The problem is police just need to say the dog "alerted" them and then it's game over. They only care about the number of cars they stop and the amount of money seized because the dog alerted them--whatever that means. There is no criteria for what an "alert" entails. A great number of police departments use civil asset forfeiture to confiscate money and other personal property found in cars after a supposed dog alert to the scent of drugs.
I remember being in line for security at the airport and there was this drug-sniffing dog and it turned out the guy had a corned beef sandwich in his bag. He got pulled out of the line and still luckily made the flight. (He was on my flight and told me what happened.)
The problem is that dogs more often than not, follow their handlers’ cues rather than their own noses. They want to please their owner more than anything. In a recent article in The New Yorker it stated, "False positives are the bugbears of canine detection, but the bigger problem is miscommunication. A leash can be like a faulty phone line. The handler thinks the dog is telling him something; the dog thinks it’s the handler’s idea. (“Dogs are pretty easy,” one trainer told me. “The problem is usually at the other end of the leash.”) Unfortunately police are well aware of how dogs can be so easily manipulated and that's a huge problem for potential asset forfeiture.
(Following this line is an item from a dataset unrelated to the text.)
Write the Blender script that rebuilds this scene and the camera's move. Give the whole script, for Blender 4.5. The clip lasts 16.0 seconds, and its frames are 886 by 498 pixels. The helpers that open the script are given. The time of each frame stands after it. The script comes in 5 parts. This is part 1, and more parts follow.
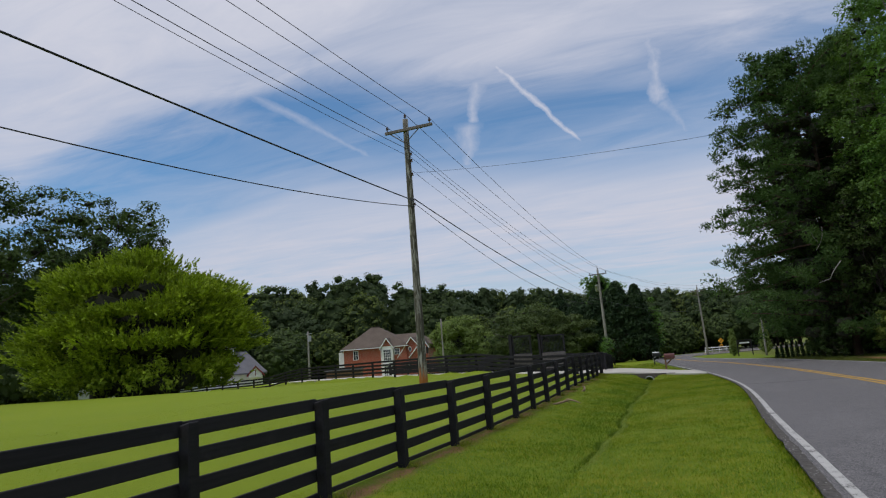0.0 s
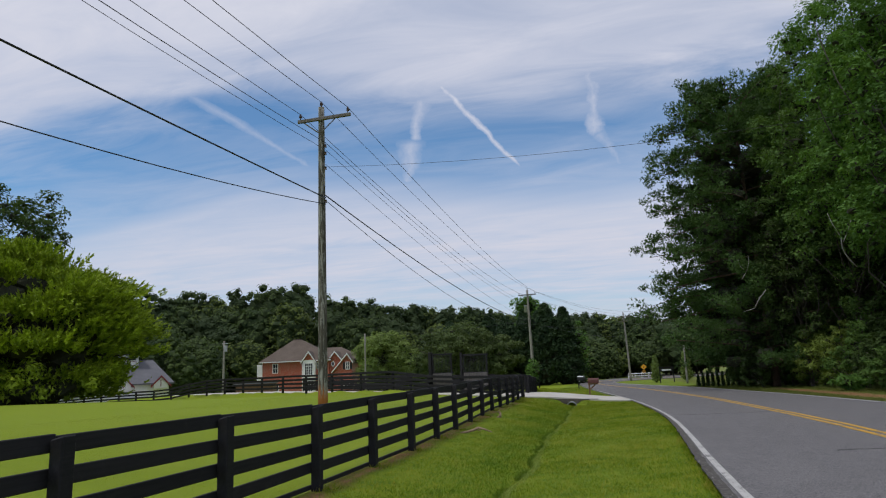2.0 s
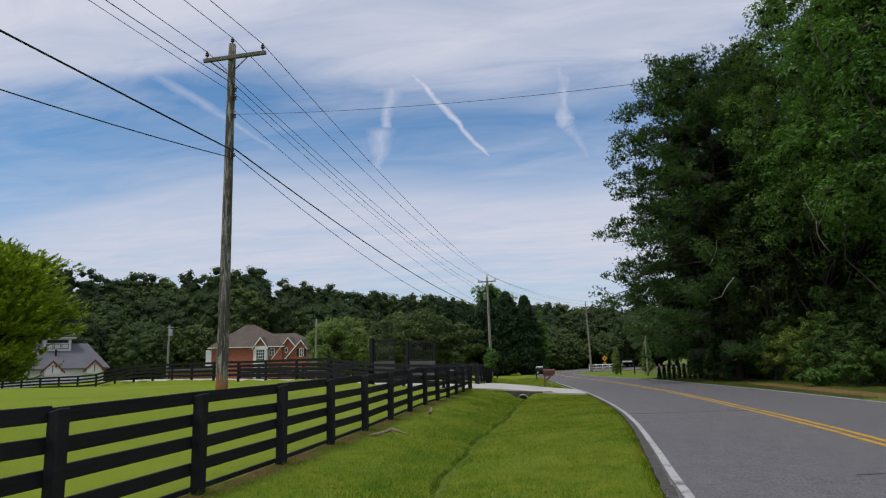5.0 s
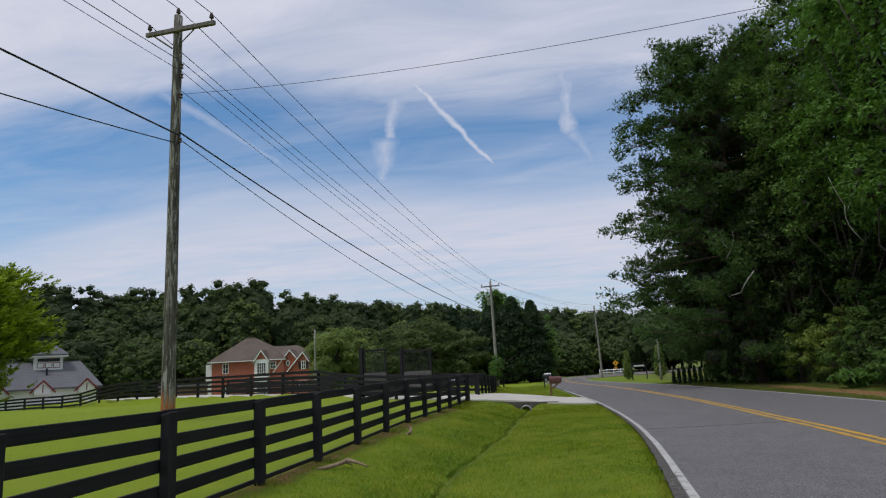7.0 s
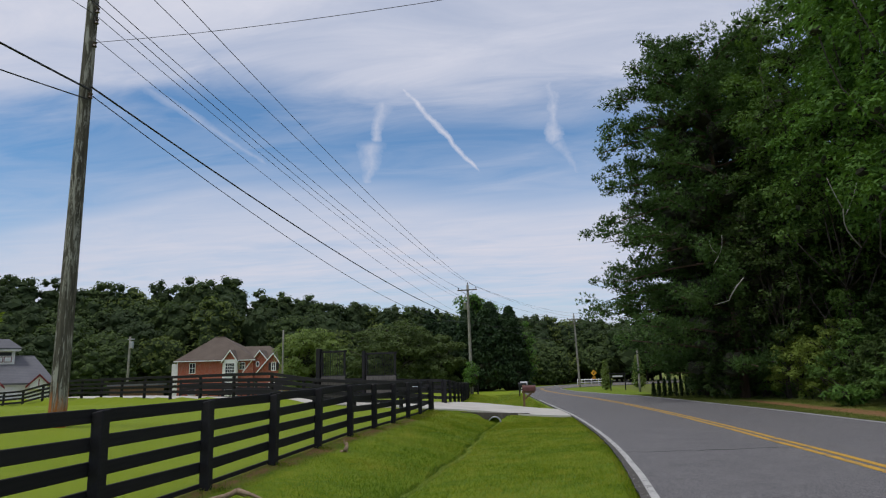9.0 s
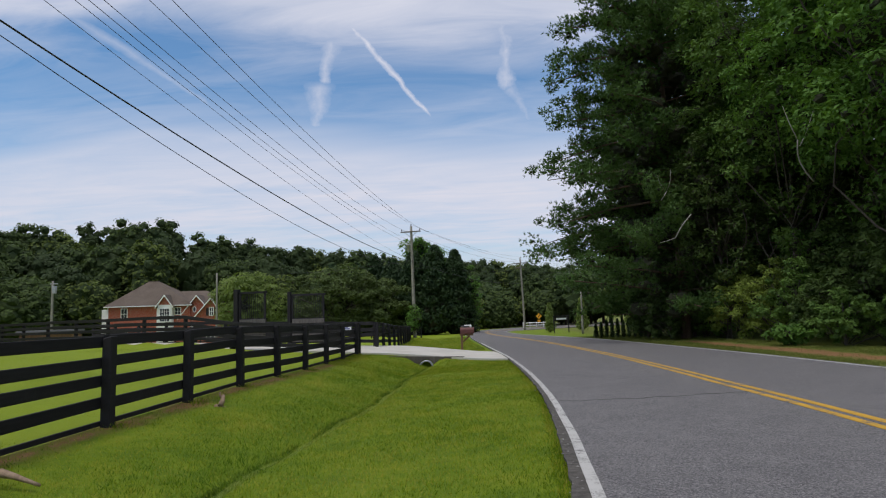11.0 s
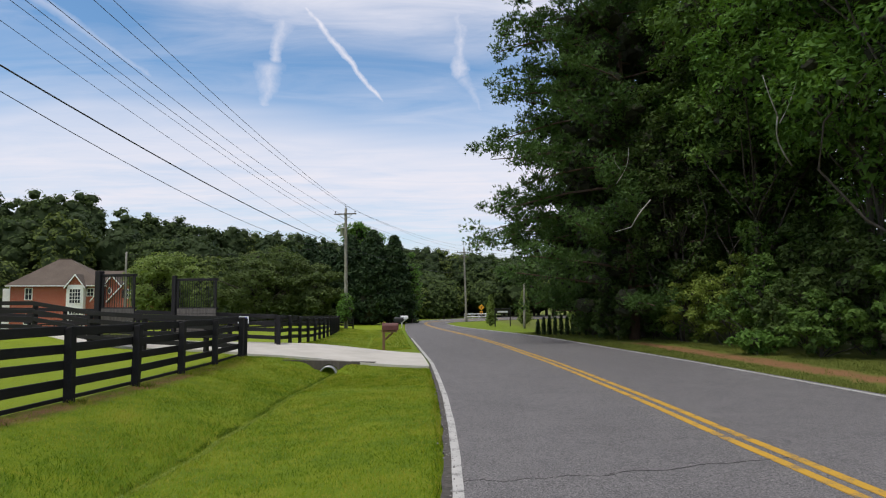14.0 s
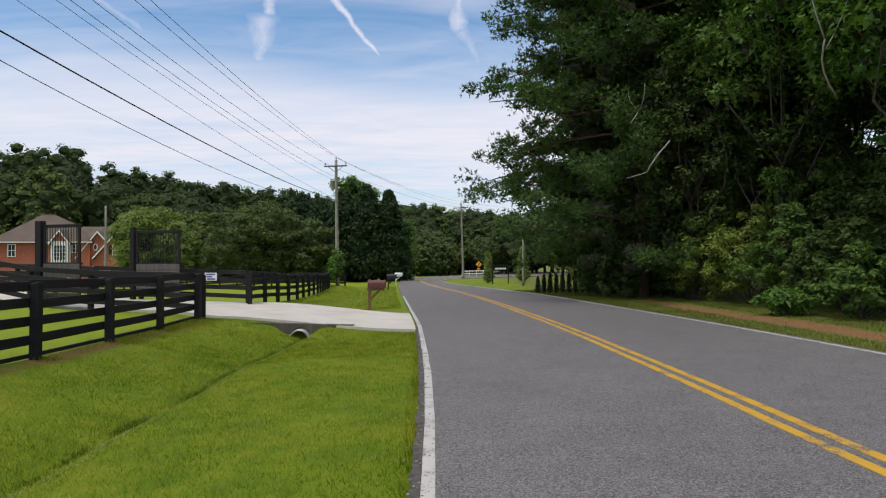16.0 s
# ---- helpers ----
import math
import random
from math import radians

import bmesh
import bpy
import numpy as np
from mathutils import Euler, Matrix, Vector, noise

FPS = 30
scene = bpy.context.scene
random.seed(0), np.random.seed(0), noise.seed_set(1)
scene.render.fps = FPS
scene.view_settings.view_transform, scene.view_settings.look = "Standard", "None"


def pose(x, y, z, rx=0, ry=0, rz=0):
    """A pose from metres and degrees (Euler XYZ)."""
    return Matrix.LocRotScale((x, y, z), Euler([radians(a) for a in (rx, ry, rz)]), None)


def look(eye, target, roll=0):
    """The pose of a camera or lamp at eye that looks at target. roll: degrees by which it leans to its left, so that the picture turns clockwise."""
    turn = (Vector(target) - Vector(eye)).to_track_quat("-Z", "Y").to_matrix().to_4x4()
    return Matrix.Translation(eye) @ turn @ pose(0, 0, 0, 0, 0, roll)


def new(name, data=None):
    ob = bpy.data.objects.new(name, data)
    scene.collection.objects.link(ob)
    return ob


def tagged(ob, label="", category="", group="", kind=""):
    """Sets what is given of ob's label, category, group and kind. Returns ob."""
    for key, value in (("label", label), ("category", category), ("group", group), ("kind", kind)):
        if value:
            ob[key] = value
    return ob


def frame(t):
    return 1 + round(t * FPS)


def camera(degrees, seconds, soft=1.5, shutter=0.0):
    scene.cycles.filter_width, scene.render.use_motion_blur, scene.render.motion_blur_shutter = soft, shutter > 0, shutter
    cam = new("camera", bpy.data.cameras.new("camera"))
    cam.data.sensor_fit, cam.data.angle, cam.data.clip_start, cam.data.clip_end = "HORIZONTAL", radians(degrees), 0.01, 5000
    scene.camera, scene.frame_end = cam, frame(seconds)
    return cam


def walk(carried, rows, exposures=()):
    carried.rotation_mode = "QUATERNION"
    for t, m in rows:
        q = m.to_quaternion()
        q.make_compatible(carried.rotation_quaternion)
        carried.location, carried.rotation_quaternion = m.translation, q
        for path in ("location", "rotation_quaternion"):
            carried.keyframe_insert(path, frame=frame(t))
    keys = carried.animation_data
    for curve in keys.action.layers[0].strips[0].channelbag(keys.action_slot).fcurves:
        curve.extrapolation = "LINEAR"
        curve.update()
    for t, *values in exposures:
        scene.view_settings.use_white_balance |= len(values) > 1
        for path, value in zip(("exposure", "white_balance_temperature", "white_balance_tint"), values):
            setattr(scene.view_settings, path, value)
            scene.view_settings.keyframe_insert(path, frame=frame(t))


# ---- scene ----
import itertools

cam = camera(70.7, 16.0, 1.15)
PATH = [
    (0, (3.722, -34.43, 1.627), (3.065, -32.57, 1.954), -4.5),
    (0.5, (3.675, -33.826, 1.607), (3.047, -31.951, 1.909), -2.5),
    (1, (3.648, -33.227, 1.61), (2.97, -31.377, 1.955), -1.9),
    (1.5, (3.696, -32.677, 1.59), (3.004, -30.835, 1.947), -0.5),
    (2, (3.727, -32.013, 1.595), (3.271, -30.101, 1.963), -2.4),
    (2.5, (3.802, -31.513, 1.579), (3.291, -29.612, 1.936), -0.9),
    (3, (3.795, -30.91, 1.54), (3.258, -29.016, 1.895), -3.0),
    (3.5, (3.796, -30.249, 1.528), (3.22, -28.364, 1.87), -0.2),
    (4, (3.845, -29.609, 1.511), (3.315, -27.709, 1.84), -2.1),
    (4.5, (3.985, -29.162, 1.503), (3.616, -27.223, 1.825), -1.0),
    (7, (4.275, -26.057, 1.473), (3.897, -24.126, 1.832), -3.0),
    (7.5, (4.359, -25.497, 1.454), (3.969, -23.567, 1.808), -2.0),
    (8, (4.329, -24.795, 1.395), (3.934, -22.887, 1.847), -3.3),
    (8.5, (4.4, -24.255, 1.424), (3.931, -22.343, 1.771), -1.7),
    (9, (4.438, -23.692, 1.43), (4.115, -21.754, 1.804), -1.5),
    (9.5, (4.589, -23.192, 1.357), (4.282, -21.237, 1.644), -0.6),
    (12, (4.855, -19.925, 1.263), (4.746, -17.931, 1.372), -2.6),
    (12.5, (4.943, -19.219, 1.265), (4.621, -17.245, 1.251), 1.4),
    (13, (5.274, -18.694, 1.308), (5.263, -16.695, 1.369), -2.1),
    (13.5, (5.417, -18.038, 1.462), (5.23, -16.049, 1.564), 1.6),
    (14, (5.489, -17.277, 1.456), (5.48, -15.283, 1.614), -0.3),
    (14.5, (5.584, -16.746, 1.468), (5.659, -14.755, 1.634), 2.1),
    (15, (5.642, -16.198, 1.376), (5.816, -14.207, 1.445), -0.9),
    (15.5, (5.6, -15.628, 1.373), (5.671, -13.63, 1.412), 0.7),
    (16, (5.69, -14.802, 1.357), (5.687, -12.802, 1.379), -0.3),
]
walk(cam, [(t, look(eye, target, roll)) for t, eye, target, roll in PATH], [(0, -0.17, 6250, 10), (0.6, -0.08, 6250, 10), (9.7, -0.05, 6250, 10), (12, 0.16, 6450, 10), (16, 0.32, 6600, 10)])

# ---- world, sun, exposure ----
SUN_AZ, SUN_EL = radians(-138), radians(64)          # azimuth from +y towards +x
sun_data = bpy.data.lights.new("sun", "SUN")
sun_data.energy, sun_data.angle, sun_data.color = 1.5, radians(12), (1.0, 0.95, 0.87)
sun = new("sun", sun_data)
sun_from = Vector((math.sin(SUN_AZ) * math.cos(SUN_EL), math.cos(SUN_AZ) * math.cos(SUN_EL), math.sin(SUN_EL)))
sun.matrix_world = look(sun_from * 60, (0, 0, 0))

world = bpy.data.worlds.new("sky")
scene.world = world
world.use_nodes = True


class Graph:
    """A short way to write node trees."""

    def __init__(self, tree):
        self.tree = tree
        tree.nodes.clear()

    def add(self, kind, ins=(), **props):
        n = self.tree.nodes.new(kind)
        if "operation" in props:
            n.operation, n.use_clamp = props["operation"], props.get("use_clamp", False)
        if "blend_type" in props:
            n.data_type, n.blend_type = "RGBA", props["blend_type"]
        if "feature" in props:
            n.feature = props["feature"]
        if "bands_direction" in props:
            n.bands_direction = props["bands_direction"]
        for key, value in dict(ins).items():
            if isinstance(value, bpy.types.NodeSocket):
                self.tree.links.new(value, n.inputs[key])
            else:
                n.inputs[key].default_value = value
        return n

    def math(self, op, a, b=0.0, clamp=False):
        return self.add("ShaderNodeMath", {0: a, 1: b}, operation=op, use_clamp=clamp).outputs[0]

    def mix(self, fac, a, b, blend="MIX"):
        n = self.add("ShaderNodeMix", blend_type=blend)
        for key, value in ((0, fac), (6, a), (7, b)):
            if isinstance(value, bpy.types.NodeSocket):
                self.tree.links.new(value, n.inputs[key])
            else:
                n.inputs[key].default_value = value
        return n.outputs[2]

    def ramp(self, fac, stops):
        n = self.add("ShaderNodeValToRGB", {0: fac})
        el = n.color_ramp.elements
        while len(el) < len(stops):
            el.new(0.5)
        for e, (p, c) in zip(el, stops):
            e.position = p
            e.color = c if len(c) == 4 else (*c, 1)
        return n.outputs[0]

    def noise(self, vector, scale, detail=4.0, rough=0.55, distort=0.0):
        return self.add("ShaderNodeTexNoise", {"Vector": vector, "Scale": scale, "Detail": detail, "Roughness": rough, "Distortion": distort}).outputs[0]


def grey(v):
    return (v, v, v, 1)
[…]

The good news is after a landmark Supreme Court decision, judges' thinking on drug dog sniffs is changing.
In one of the Roberts court's rare decisions not siding with law enforcement, the U.S. Supreme Court ruled that "police could not detain people pulled over for traffic violations in order to await the arrival of a drug-sniffing police dog." Once the traffic violation was dealt with, you were free to go. Sadly, the current state of the law could result in more dogs riding with police (that alone is so very sad for the canines) because under these rulings, the police officer who has a dog with him can get away with a quick sniffy sniff, while the officer who has to call and wait for a K9 to get there would be S. O. L.
Bottom line--dogs should not give officers "probable cause" or as some police refer to as "probable cause on four legs."